En Inde, elles sont vénérées depuis des millénaires comme des êtres saints en relation avec les dieux du panthéon hindou. Hans Nadelhoffer rappelle que les perles sont mentionnées dans les poèmes épiques Ramayana et Mahabharata . « Il n’existe pas un seul Indien qui ne considère pas comme son devoir sacré le fait de ne pas percer au moins une perle le jour de son mariage ». La science des pierres précieuses, Caire et Dufie, 1933.
Le jade (précieux : jadéite, plus commun : néphrite) fait partie des pierres utilisées dans l’art Moghol. Rare à cette époque, il était surtout approprié pour fabriquer des poignées d’armes d’apparat, manches de dague ou bien encore des bols et des coupes traversés de fils d’or composant des motifs floraux stylisés et sertis de pierres précieuses. On le trouve peu dans la joaillerie si ce n’est pour les bagues de pouce réservées aux souverains. On prêtait au jade de nombreuses vertus : la principale était qu’il favorisait les victoires militaires. On considérait également qu’il protégeait des poisons. Mais il reste surtout la pierre sacrée des Chinois.
L’apogée de l’Empire Moghol au XVIIème siècle ou le Trésor du monde
L’apogée de l’Empire Moghol au XVIIème siècle a lieu sous les règnes de Jahangir (1605-1627), de Shah Jahan (1627-1658) et d’Aurangzeb (1658-1707).
L’abondance spectaculaire de richesses a frappé les voyageurs et les ambassadeurs qui, à partir du XVIIème siècle surtout, pénétrèrent en Inde. Marthe Bernus-Taylor dans son article sur l’Orient islamique rappelle ce mot de Sir Thomas Roe, l’envoyé du futur Charles Ier d’Angleterre à la cour de Jahangir déclarant qu’en fait de joyaux, ce souverain détenait à ses yeux « le Trésor du monde ».
Shah Jahan est généralement présenté comme le « grand Moghol » par excellence, celui qui encouragea tous les arts. C’est lui qui fit édifier le Taj Mahal à Agra entre 1631 et 1648, en l’honneur de sa défunte épouse préférée, Mumtaz Mahal. Ce mausolée se caractérise par la richesse des décors floraux de marbre blanc incrusté de vingt-huit types de pierres ornementales polychromes : du jaspe, du jade, de l’onyx, du corail, de la cornaline et de l’agate, et du lapis-lazuli, de la calcédoine… composent les motifs de marqueterie du marbre.

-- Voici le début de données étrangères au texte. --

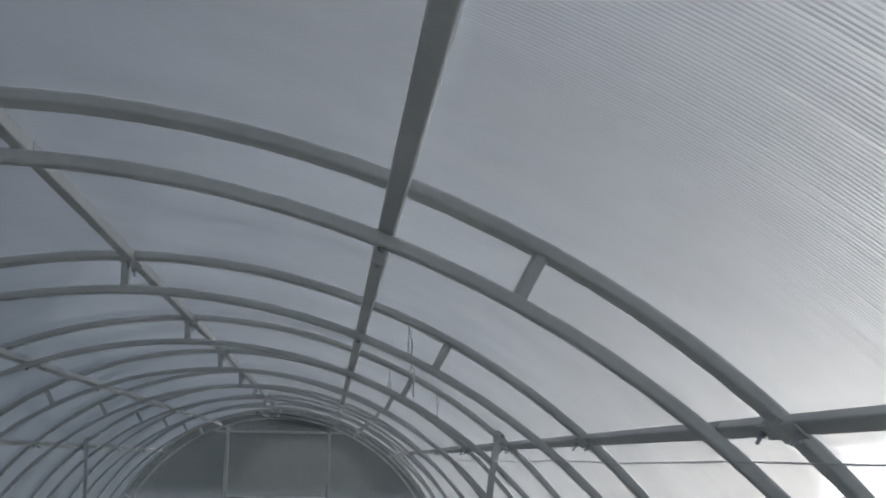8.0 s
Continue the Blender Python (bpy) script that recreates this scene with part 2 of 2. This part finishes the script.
# ---- arches ----
def hex_rod(bm, a, b, radius, n=6):
    a, b = Vector(a), Vector(b)
    return rod(bm, [a, b], radius, n)


def bolt(parent, at, way, length):
    """A bolt end with washer and nut that stands out of a tube along way."""
    at, way = Vector(at), Vector(way).normalized()
    bm = bmesh.new()
    rod(bm, [at - way * 0.004, at + way * length], 0.0024, 8)
    ob = part("bolt", bm, ZINC, parent)
    bm = bmesh.new()
    hex_rod(bm, at + way * 0.0005, at + way * 0.002, 0.0065, 14)
    hex_rod(bm, at + way * 0.002, at + way * 0.007, 0.0048, 6)
    part("nut", bm, ZINC, ob)
    return ob


def dome_bolt(parent, at, way):
    """A round-headed bolt with a thin washer."""
    at, way = Vector(at), Vector(way).normalized()
    u = way.cross(Vector((0, 1, 0))).normalized()
    v = way.cross(u)
    rings = []
    for r, h in ((0.0064, -0.001), (0.0064, 0.0008), (0.0056, 0.0010), (0.0055, 0.0022), (0.0048, 0.0036), (0.0032, 0.0046), (0.0011, 0.0050)):
        rings.append([at + way * h + r * (u * math.cos(k * math.pi / 9) + v * math.sin(k * math.pi / 9)) for k in range(18)])
    head = part("bolt_head", sweep(bmesh.new(), rings), GREEN_ZINC, parent, "greenish zinc dome bolt head")
    bm = bmesh.new()
    bar(bm, at + u * 0.001 + Vector((0, -0.006, 0)) + way * 0.0002, at + u * 0.004 + Vector((0, -0.0125, 0)) + way * 0.0002, 0.0016, 0.0008, way, 0.0002)
    part("rust_run", bm, RUST, head, "dark rusty scratch in the paint")
    return head


def weld(bm, at, span, across):
    """A small rounded fillet of weld metal round a joint."""
    n = 10
    pts = []
    for k in range(n):
        a = 2 * math.pi * k / n
        pts.append(at + span * math.cos(a) + across * math.sin(a))
    return rod(bm, pts, 0.0021, 6, closed=True)


def arch():
    top = new("arch_truss")
    part("outer_chord", chord(R_OUT, R_OUT + 0.017, -0.002, 0.045), STEEL, top)
    part("inner_chord", chord(R_IN - IN_DEEP, R_IN, 0.0, 0.025), STEEL, top)
    for d in SPACERS:
        bm = bmesh.new()
        bar(bm, polar(R_IN - 0.004, d, 0.018), polar(R_OUT + 0.004, d, 0.018), 0.025, 0.0185, tangent(d), 0.0048)
        strut = part("spacer", bm, STEEL, top)
        for r in (R_IN, R_OUT):
            bm = bmesh.new()
            weld(bm, polar(r, d, 0.018), tangent(d) * 0.0098, Vector((0, 0.0122, 0)))
            part("weld", bm, STEEL, strut)
    for d in (UPPER, -UPPER):
        dome_bolt(top, polar(R_IN - IN_DEEP, d, 0.0165) + tangent(d) * 0.003, -radial(d))
    for d in (0.0, LOWER, -LOWER):
        under = R_OUT if d else R_OUT - 0.008
        bm = bmesh.new()
        bar(bm, polar(under - 0.002, d, -0.046), polar(under - 0.002, d, 0.086), 0.027 if d else 0.022, 0.0032, radial(d), 0.0014)
        bar(bm, polar(under - 0.0022, d, 0.0215) - tangent(d) * 0.021, polar(under - 0.0022, d, 0.0215) + tangent(d) * 0.021, 0.05, 0.0042, radial(d), 0.002)
        part("clamp", bm, STEEL, top, "pressed steel cross clamp at the joint")
        bolt(top, polar(under - 0.0045, d, -0.035) + tangent(d) * 0.003, -radial(d), 0.017)
        bolt(top, polar(under - 0.0045, d, 0.075) - tangent(d) * 0.003, -radial(d) + tangent(d) * 0.15, 0.018)
    return tagged(top, "pale grey painted steel double-tube arch of the greenhouse", "arch", "arches of the greenhouse")


first = arch()
first.matrix_basis = pose(0, Y_FRONT, 0)
for k in range(FIRST + 1, LAST + 1):
    copy_thing(first, pose(0, k * BAY, 0))


# ---- purlins ----
def purlin(deg, r_low, r_high, y0, y1, width, label):
    top = new("purlin")
    bm = bmesh.new()
    up = radial(deg)
    mid = (r_low + r_high) / 2
    bar(bm, polar(mid, deg, y0), polar(mid, deg, y1), width, r_high - r_low, up, 0.0025)
    tube = part("tube", bm, STEEL, top)
    bm = bmesh.new()
    bar(bm, polar(mid, deg, y1 - 0.03), polar(mid, deg, y1 + 0.016), width - 0.009, r_high - r_low - 0.009, up, 0.002)
    # near-black colour puts the shade inside the gap onto the sleeve
    part("sleeve", bm, DARK_FILL, top, "joining sleeve at the tube's end, coloured dark as the gap's shade")
    bm = bmesh.new()
    hex_rod(bm, polar(r_low + 0.001, deg, y1 + 0.014), polar(r_low - 0.002, deg, y1 + 0.014), 0.0028, 10)
    part("screw", bm, WIRE, tube, "dark self-tapping screw")
    # solid dark collar, added in place of the gap's shade
    bm = bmesh.new()
    bar(bm, polar(mid, deg, y1 + 0.0002), polar(mid, deg, y1 + 0.0028), width + 0.0005, r_high - r_low + 0.0005, up, 0.0025)
    part("gap_band", bm, WIRE, tube, "thin dark band standing in for the shaded gap between two tubes")
    return tagged(top, label, "purlin", "purlins along the greenhouse")


for deg in (0.0, UPPER, -UPPER, LOWER, -LOWER):
    low, high, wide = {
        0.0: (R_OUT - 0.007, R_OUT + 0.0165, 0.02),
        UPPER: (R_IN + 0.001, R_IN + 0.021, 0.021),
        LOWER: (R_OUT + 0.001, R_OUT + 0.0165, 0.025),
    }[abs(deg)]
    y = Y_FRONT
    for stop in [0.268 + 2 * BAY * k for k in range(-1, 4)] + [Y_END - 0.02]:
        purlin(deg, low, high, y + 0.001, stop - 0.0045, wide, "pale grey square steel purlin bolted to the arches")
        y = stop


# ---- covering ----
def cover(y0, y1):
    """One curved twin-wall sheet over its bays."""
    bm = bmesh.new()
    steps = 96
    for r, flip in ((R_SHEET, False), (R_SHEET + 0.006, True)):
        rows = []
        for y in (y0, y1):
            row = [bm.verts.new((-r, y, 0))]
            row += [bm.verts.new(polar(r, -90 + 180 * i / steps, y)) for i in range(steps + 1)]
            row.append(bm.verts.new((r, y, 0)))
            rows.append(row)
        for i in range(steps + 2):
            quad = (rows[0][i], rows[0][i + 1], rows[1][i + 1], rows[1][i])
            f = bm.faces.new(quad[::-1] if not flip else quad)
            f.material_index = 1 if flip else 0
    ob = part("cover_sheet", bm, [SHEET, SKIN], None, smooth=True)
    return tagged(ob, "curved translucent ribbed polycarbonate sheet over the arches", "roof sheet", "sheets of the covering", "structure")


for k in range(FIRST, LAST, 2):
    cover(k * BAY + 0.023 + 0.001, (k + 2) * BAY + 0.023 - 0.001)


# ---- end walls ----
def end_wall(y, name, way):
    bm = bmesh.new()
    r = R_OUT - 0.004
    ring = [Vector((-r, y, 0))] + [polar(r, -90 + 180 * i / 48, y) for i in range(49)] + [Vector((r, y, 0))]
    f = bm.faces.new([bm.verts.new(p) for p in ring])
    f.material_index = 0
    g = bm.faces.new([bm.verts.new(p + Vector((0, 0.006 * way, 0))) for p in ring])
    g.material_index = 1
    f.normal_update()
    if f.normal.y * way > 0:
        f.normal_flip()
    tagged(part(name, bm, [END_SHEET, SKIN]), "flat translucent ribbed polycarbonate end wall", "end wall", kind="structure")


end_wall(Y_END + 0.055, "wall_far", 1)
end_wall(Y_FRONT - 0.01, "wall_near", -1)
Z_TOP, Z_LOW, HALF = 1.94, 1.375, 0.443


def door_frame(y):
    top = new("door_1")
    for x in (-HALF, HALF):
        bm = bmesh.new()
        bar(bm, (x, y, 0), (x, y, Z0 + math.sqrt(R_IN**2 - x * x) - 0.025), 0.03, 0.025, (0, 1, 0))
        part("post", bm, STEEL, top)
    for z in (Z_TOP, Z_LOW, 0.06):
        bm = bmesh.new()
        bar(bm, (-HALF + 0.015, y, z), (HALF - 0.015, y, z), 0.022, 0.02)
        part("rail", bm, STEEL, top)
    for side in (-1, 1):
        reach = math.sqrt((R_IN - IN_DEEP) ** 2 - (Z_TOP - Z0) ** 2) - 0.004
        bm = bmesh.new()
        bar(bm, (side * (HALF + 0.0155), y, Z_TOP), (side * reach, y, Z_TOP), 0.022, 0.02)
        part("side_rail", bm, STEEL, top)
    bm = bmesh.new()
    rod(bm, [(-HALF + 0.05, y - 0.011, Z_LOW - 0.004), (-HALF + 0.05, y - 0.05, Z_LOW - 0.004), (-HALF + 0.17, y - 0.05, Z_LOW - 0.004)], 0.006)
    part("handle", bm, WIRE, top, "dark bent-rod door handle")
    tagged(top, "pale steel door frame with rails before the translucent end wall", "door", kind="structure")


door_frame(Y_END - 0.02)


# ---- dark screens added outside ----
# plain slabs, added to darken what shows through the sheets
def fence(name, a, b, height, label):
    bm = bmesh.new()
    bar(bm, (*a, height / 2), (*b, height / 2), 0.2, height)
    tagged(part(name, bm, DARK_FILL), label, "fence", kind="structure")


fence("dark_screen_far", (-60, 58), (60, 58), 4.6, "plain dark screen added across the yard to darken the far end")
fence("dark_screen_side", (13, -30), (13, 57.8), 3.6, "plain dark screen added along the yard to darken the low right side")

# ---- wire ----
bm = bmesh.new()
pts = []
for k in range(FIRST, LAST + 1):
    pts.append(polar(R_IN - 0.0145, WIRE_AT, k * BAY + 0.016))
    if k < LAST:
        pts.append(polar(R_IN - 0.0145, WIRE_AT, (k + 0.5) * BAY) - Vector((0, 0, 0.004)))
rod(bm, pts, 0.0011)
tagged(part("tie_wire", bm, TIE), "thin grey wire threaded through the arches", "wire")


# ---- chains ----
def chain(x, y, z_top, z_low, slant=0.0):
    top = new("hanging_chain")
    n = max(2, round((z_top - z_low) / 0.031))
    for k in range(n):
        z = z_top - 0.0155 - 0.031 * k
        xx = x + slant * (z_top - z)
        pts = []
        for j in range(12):
            a = 2 * math.pi * j / 12
            u, w = 0.0045 * math.cos(a), 0.010 * math.sin(a) + (0.0075 if math.sin(a) > 0 else -0.0075)
            pts.append((xx + (u if k % 2 else 0.15 * u), y + (0.15 * u if k % 2 else u), z + w))
        bm = bmesh.new()
        rod(bm, pts, 0.0016, 6, closed=True)
        part("link", bm, CHAIN, top)
    bm = bmesh.new()
    rod(bm, [(x, y, z_top - 0.005), (x, y + 0.004, z_top + 0.03), (x, y + 0.012, z_top + 0.045)], 0.0012, 6)
    part("hook", bm, CHAIN, top)
    return tagged(top, "thin zinc chain hanging from the arch, sun glints put into its pale colour", "chain", "hanging chains")


chain(0.602, BAY + 0.042, 2.005, 1.85, 0.1)
chain(0.772, 2 * BAY + 0.042, 1.945, 1.835)
chain(0.62, 2 * BAY + 0.042, 1.99, 1.92)


# ---- props ----
def prop(x, y, z, foot):
    top = new("support_post")
    bm = bmesh.new()
    bar(bm, (foot, y, 0.004), (x, y, z), 0.02, 0.02, (0, 1, 0))
    part("tube", bm, STEEL, top)
    bm = bmesh.new()
    bar(bm, (foot - 0.05, y, 0.006), (foot + 0.05, y, 0.006), 0.08, 0.006)
    part("foot_plate", bm, STEEL, top)
    bm = bmesh.new()
    bar(bm, (x - 0.018, y - 0.014, z - 0.02), (x + 0.018, y - 0.014, z - 0.02), 0.004, 0.034)
    part("bracket", bm, STEEL, top)
    bolt(top, (x - 0.008, y - 0.016, z - 0.02), (0, -1, 0), 0.02)
    bolt(top, (x + 0.009, y - 0.016, z - 0.02), (0, -1, 0), 0.02)
    return tagged(top, "slim grey steel post standing under the purlin", "post", "support posts")


prop(0.957, 2 * BAY - 0.03, 1.81, 0.72)
prop(-0.961, 5 * BAY - 0.03, 1.83, -0.90)


# ---- opener spring at the first arch ----
def opener():
    top = new("vent_opener")
    y = -0.012
    bm = bmesh.new()
    pts = []
    for k in range(240):
        a = k * 2 * math.pi / 10
        pts.append((-0.155 + 0.15 * k / 239, y + 0.0075 * math.cos(a), 2.079 + 0.0065 * math.sin(a) - 0.007 * k / 239))
    rod(bm, pts, 0.0013, 5)
    part("spring", bm, CHAIN, top, "bright coiled zinc spring")
    bm = bmesh.new()
    rod(bm, [(-0.2, y, 2.081), (0.004, y, 2.071)], 0.003, 8)
    part("spindle", bm, WIRE, top)
    bm = bmesh.new()
    rod(bm, [(-0.005, y, 2.0725), (-0.001, y, 2.0722)], 0.0095, 14)
    part("washer", bm, ZINC, top)
    bm = bmesh.new()
    rod(bm, [(-0.0005, y, 2.072), (0.008, y, 2.069)], 0.0052, 6)
    part("end_nut", bm, WIRE, top)
    bm = bmesh.new()
    bar(bm, (0.004, y + 0.006, 2.066), (0.027, y + 0.006, 2.0615), 0.003, 0.014, (0, 0, 1), 0.001)
    ob = part("lug", bm, BLUE_ZINC, top, "blued steel fixing lug")
    for x, z in ((0.010, 2.0648), (0.021, 2.0627)):
        bm = bmesh.new()
        hex_rod(bm, (x, y + 0.005, z), (x, y + 0.001, z), 0.0022, 8)
        part("rivet", bm, WIRE, ob)
    return tagged(top, "spring-loaded roof vent opener fixed to the arch", "vent opener")


opener()


# ---- vent frame near the far end ----
def vent_frame():
    top = new("roof_vent_frame")
    y0 = 6 * BAY + 0.12
    for i in range(5):
        y = y0 + i * 0.5
        bm = bmesh.new()
        rings = []
        ring = section(0.014, 0.008, 0.002)
        drop = 0.02 + 0.012 * (i % 3)
        for k in range(13):
            d = -3 + (UPPER + 2) * k / 12
            rings.append([polar(R_IN - 0.03 - drop + v, d, y + u) for u, v in ring])
        sweep(bm, rings)
        part("slat", bm, SLAT, top, "dark green painted slat")
    for d in (-2.0, UPPER - 2.5):
        bm = bmesh.new()
        bar(bm, polar(R_IN - 0.035, d, y0 - 0.02), polar(R_IN - 0.035, d, y0 + 2.14), 0.018, 0.018, radial(d))
        part("side_rail", bm, STEEL, top)
    return tagged(top, "dark slatted vent frame under the ridge at the far end", "vent frame")


vent_frame()
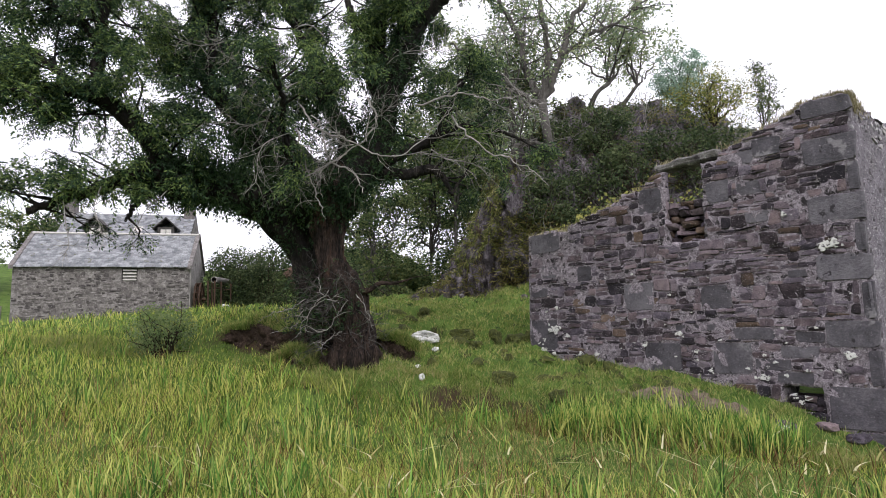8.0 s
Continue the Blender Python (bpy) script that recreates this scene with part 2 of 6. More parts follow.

Le Taj Mahal est une perfection de l’architecture indo-islamique dont François Bernier, médecin français qui exerça sous le règne du dernier des grands Moghols Aurangzeb, laissera une description émerveillée dans le récit de ses voyages : Un libertin dans l’Inde Moghole, les voyages de François Bernier (1656-1669). Cet ouvrage est un témoignage précieux sur l’Inde Moghole et sur la tragique succession qui ensanglanta l’empire musulman de l’Inde.
C’est aussi à cette époque, entre 1628 et 1635, que fut réalisé le mythique Trône du Paon avec les pierres précieuses du Trésor. Ce trône se trouvait dans la salle d’audience publique de la nouvelle capitale impériale Delhi (1638) et servit un siècle durant aux souverains Moghols avant d’être rapporté en 1738 en Iran, en tant que trésor de guerre, par Nader Shah. C’est là qu’il fut détruit lors de l’assassinat de ce dernier en 1747.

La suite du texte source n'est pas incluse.